Não percebemos inclusive que todas as dificuldades do mundo atual são resultado da falta de fraternidade, solidariedade, generosidade e de tantos outros valores humanos. Somos atualmente as consequências de todo nosso egoísmo como civilização. O que plantamos nos último séculos, estamos colhendo agora.
“A felicidade é o fim que a natureza humana visa e só resulta do cultivo da virtude.”
(Aristóteles)
Nossa realização como indivíduos, nossa felicidade, nossa plenitude, está relacionada com a capacidade de viver as virtudes humanas, segundo o filósofo Aristóteles. Sermos generosos, bondosos, justos, primarmos pelo que é belo, pelo que nos torna melhores, nos ajuda a espalhar sementes de felicidade pelo solo da vida, para que outras pessoas também possam colhê-las.
“A melhor maneira de ser feliz é contribuir para a felicidade dos outros.”
(Confúcio)
Quando percebemos o real valor de cada um de nós, começamos a nos amar e amar o outro, a nos cuidar e a cuidar do outro. Percebemos que o nosso caminho rumo a realização humana, a felicidade, não é um caminho diferente do de toda a humanidade. Nossos sonhos, são os sonhos que contribuem para um mundo mais justo, bom e belo, e por isso, são necessários e precisam ser realizados. A vida passa a ter um sentido mais profundo e transcendente.
“Amarás ao teu próximo como a ti mesmo.”
(Jesus)
Todos nós somos um grão de areia no deserto, uma célula do corpo do universo, uma gota no oceano da vida, uma centelha de Luz que pode ajudar a iluminar o mundo.
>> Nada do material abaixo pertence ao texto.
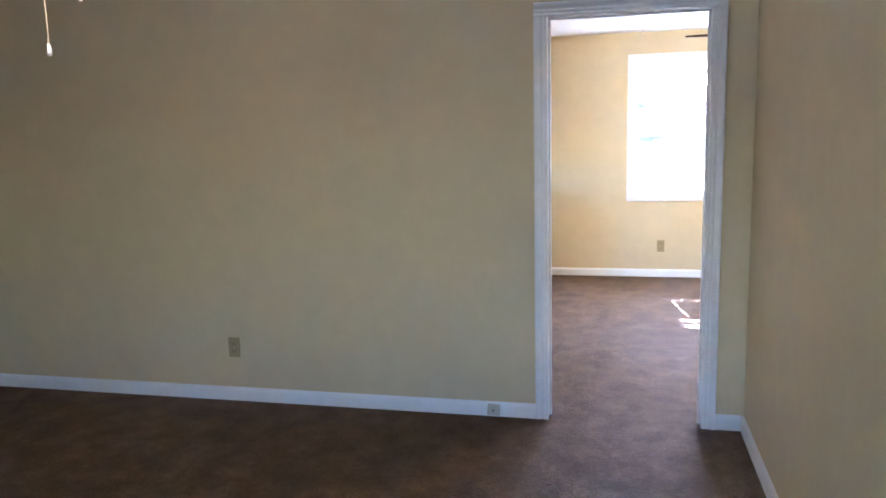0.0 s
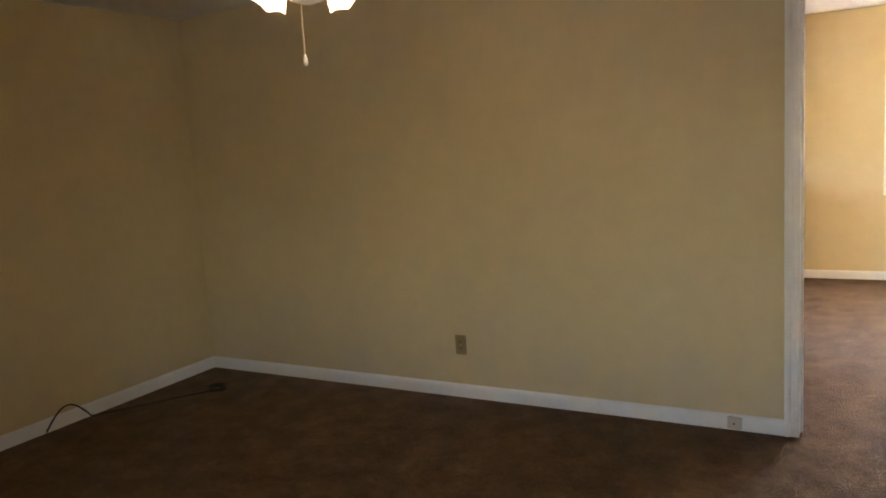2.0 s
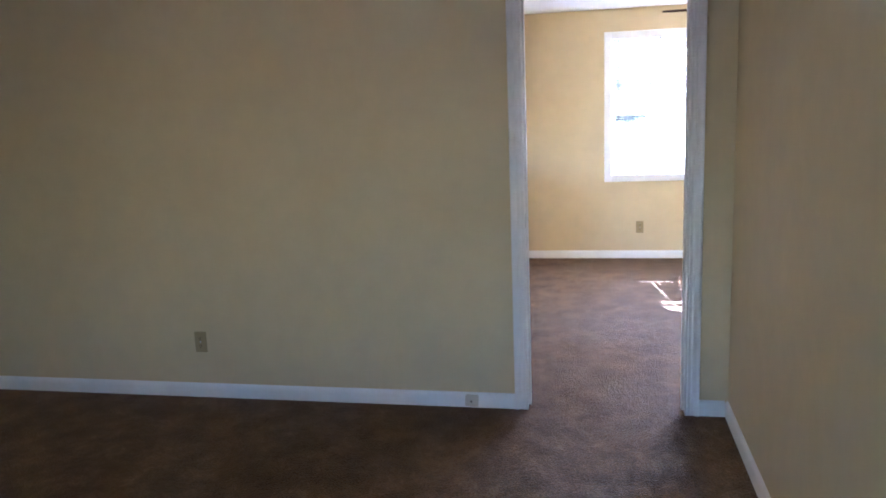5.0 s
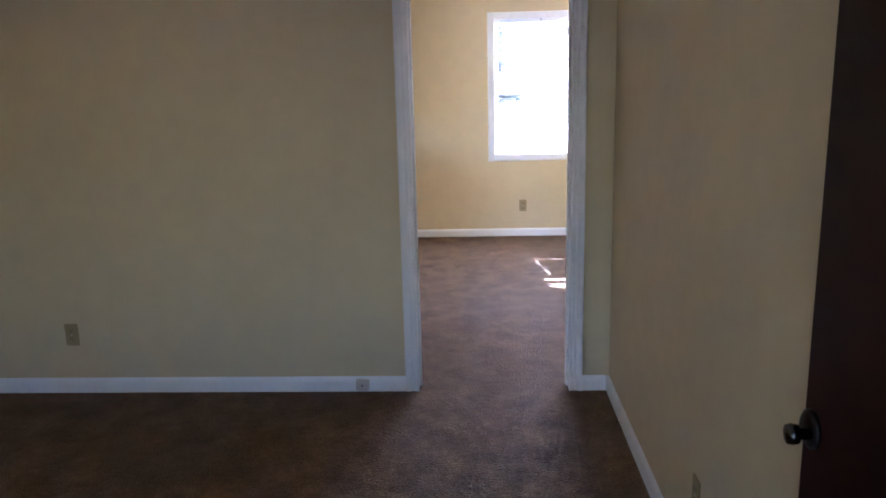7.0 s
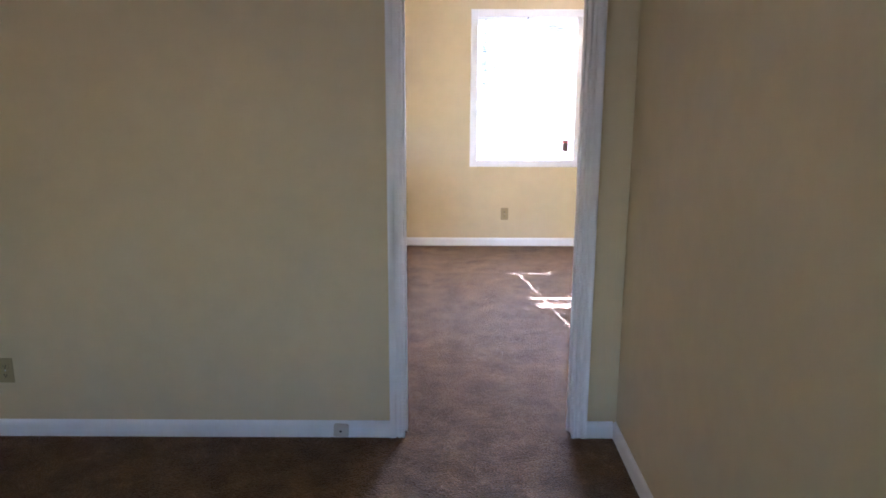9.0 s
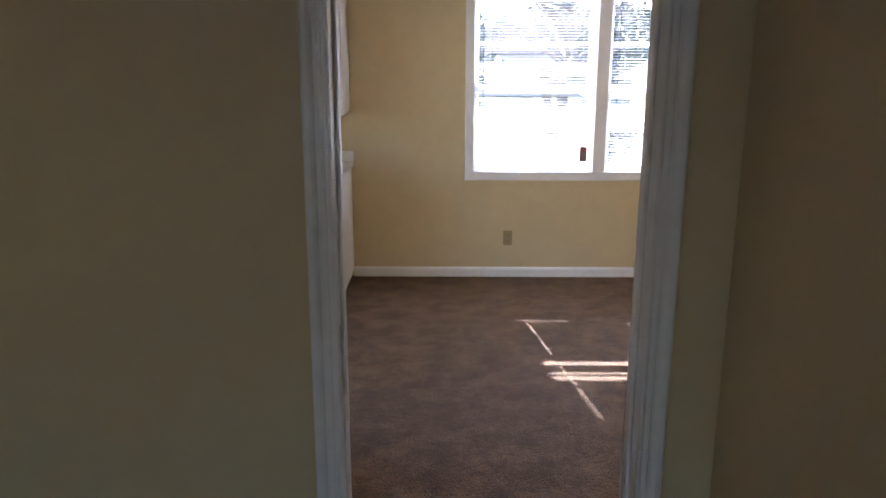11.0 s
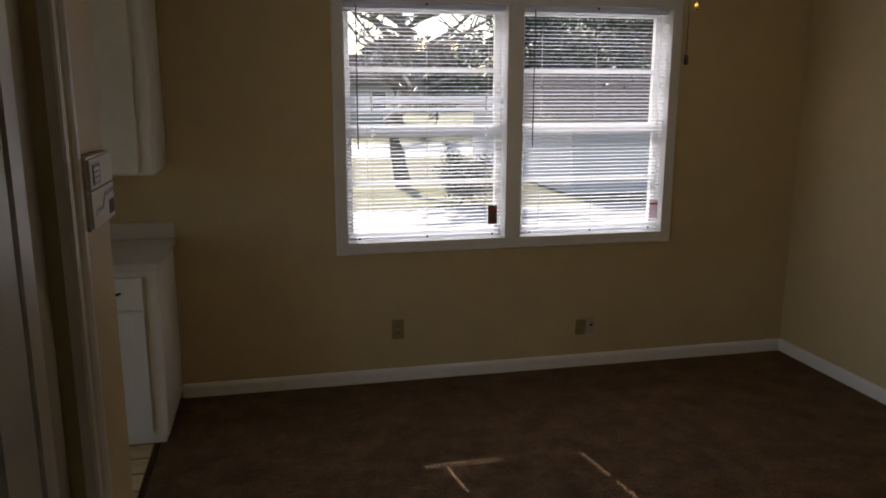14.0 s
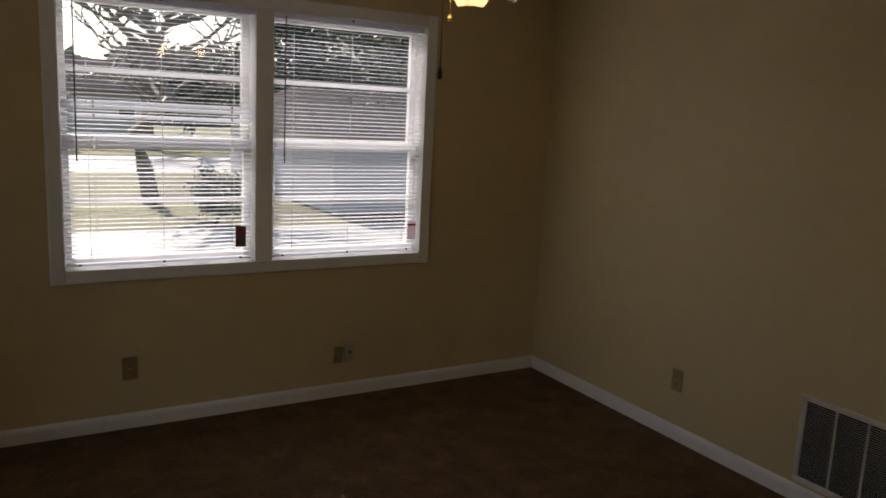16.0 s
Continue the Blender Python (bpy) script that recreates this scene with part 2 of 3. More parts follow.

Por isso somos todos importantes e necessários.
“Homem, conhece-te a ti mesmo e conhecerás os deuses e o universo.”
(Oráculo de Delfos)
Nos amar, nos cuidar é cada vez mais adentrar no mistério que é nossa real identidade, aprender a entender e respeitar nosso ritmo, ter força de vontade para realizar nossos sonhos, desenvolver cada vez mais disciplina e coragem para buscar oportunidades e quando elas surgirem, não sabotá-las por medo do crescimento ou do desconhecido. É importante termos afinidade com a nossa Alma, conhecer nossas potencialidades e debilidades, superar nossos limites, saber o que nos motiva e o que nos leva além, para conscientemente construirmos a nós mesmos e, por consequência, construir um mundo novo e melhor.
“A mais importante de todas as obras é o exemplo da própria vida.”